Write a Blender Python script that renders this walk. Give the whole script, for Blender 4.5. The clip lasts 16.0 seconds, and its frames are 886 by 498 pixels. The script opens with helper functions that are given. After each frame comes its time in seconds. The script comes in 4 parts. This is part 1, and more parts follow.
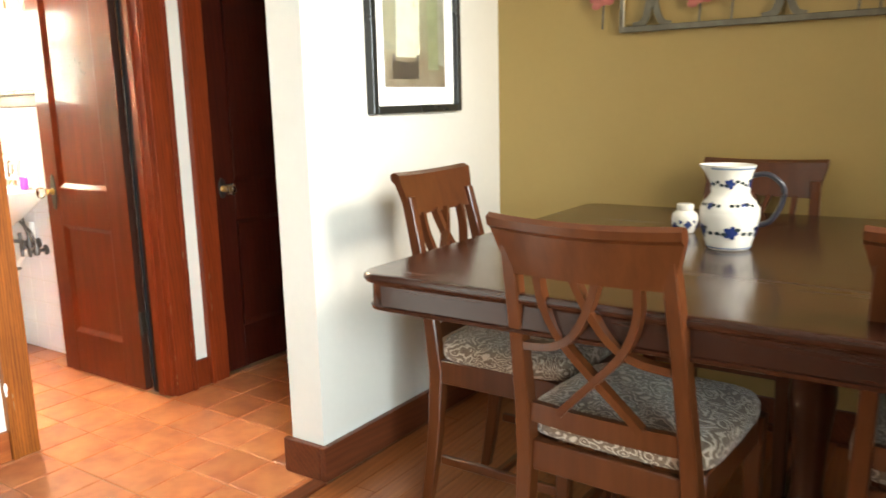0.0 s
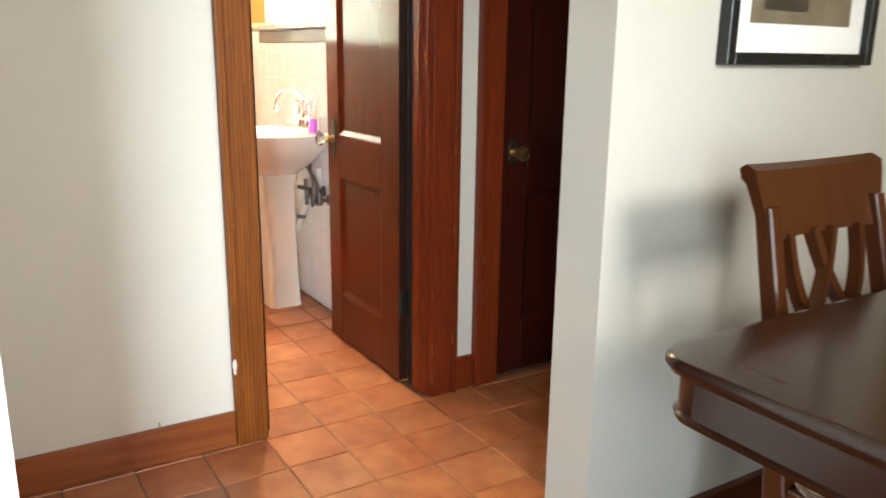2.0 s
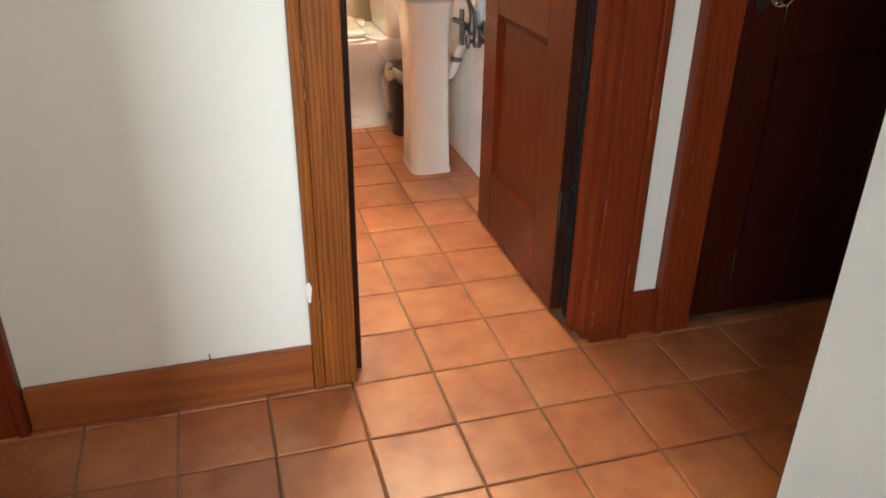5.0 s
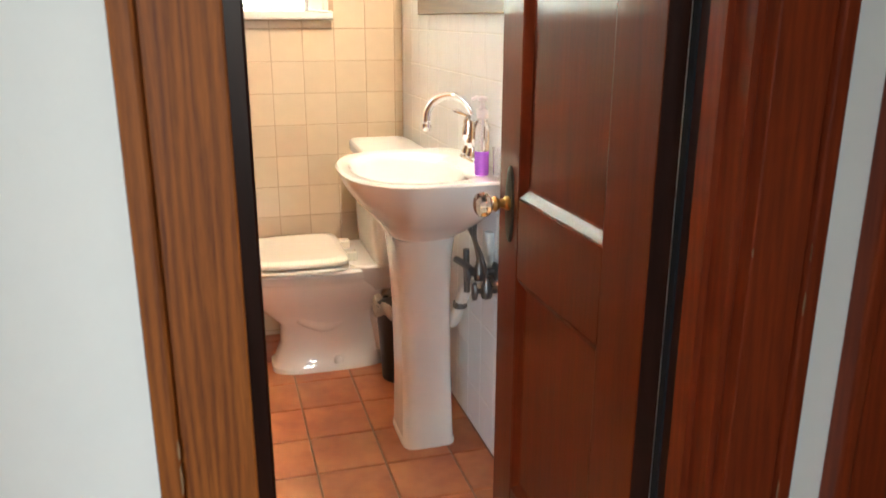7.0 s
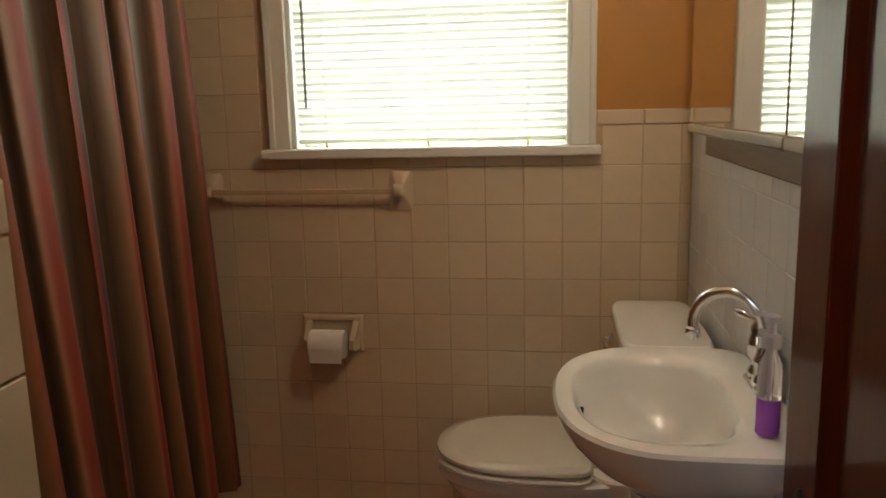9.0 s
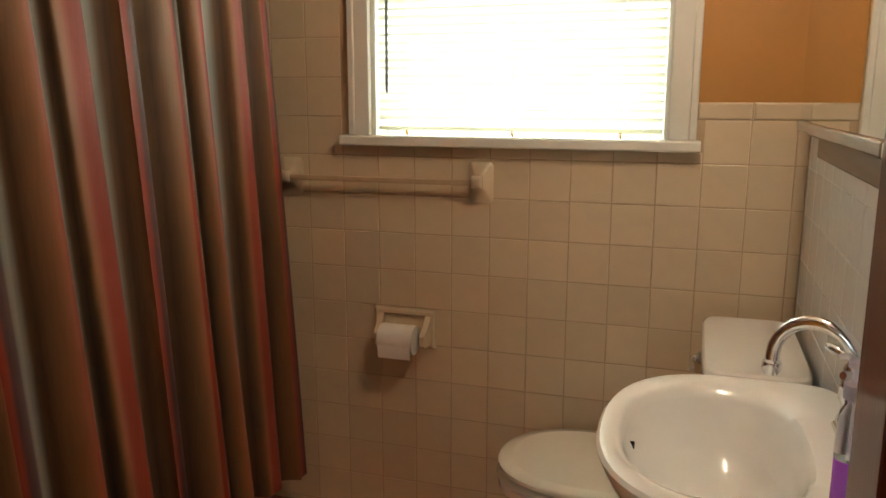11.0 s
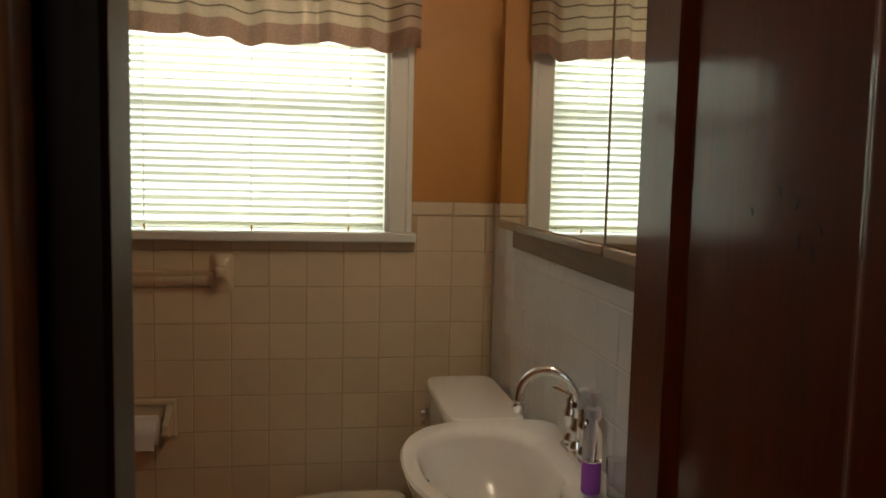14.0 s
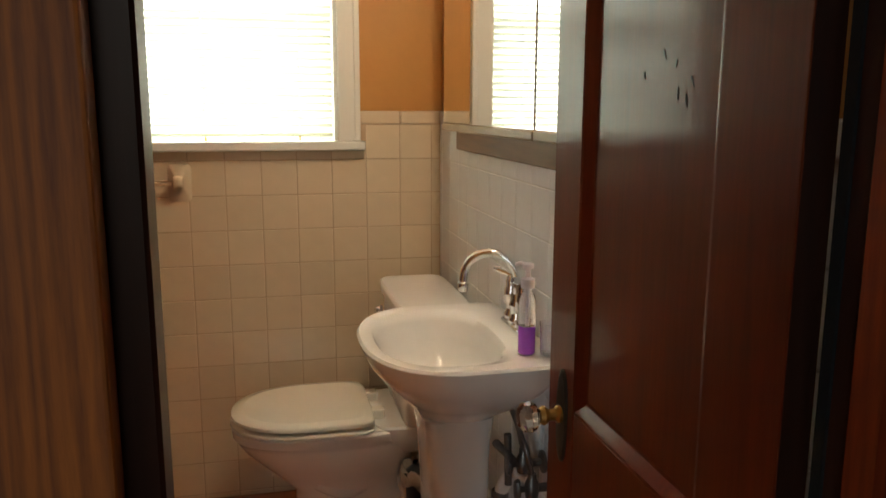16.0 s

▶ [Task directions] Copy the listing over exactly, skipping the pictures it holds.

▶ [Result of the exercise]
Write a Blender Python script that renders this walk. Give the whole script, for Blender 4.5. The clip lasts 16.0 seconds, and its frames are 886 by 498 pixels. The script opens with helper functions that are given. After each frame comes its time in seconds. The script comes in 4 parts. This is part 1, and more parts follow.
0.0 s
2.0 s
5.0 s
7.0 s
9.0 s
11.0 s
14.0 s
16.0 s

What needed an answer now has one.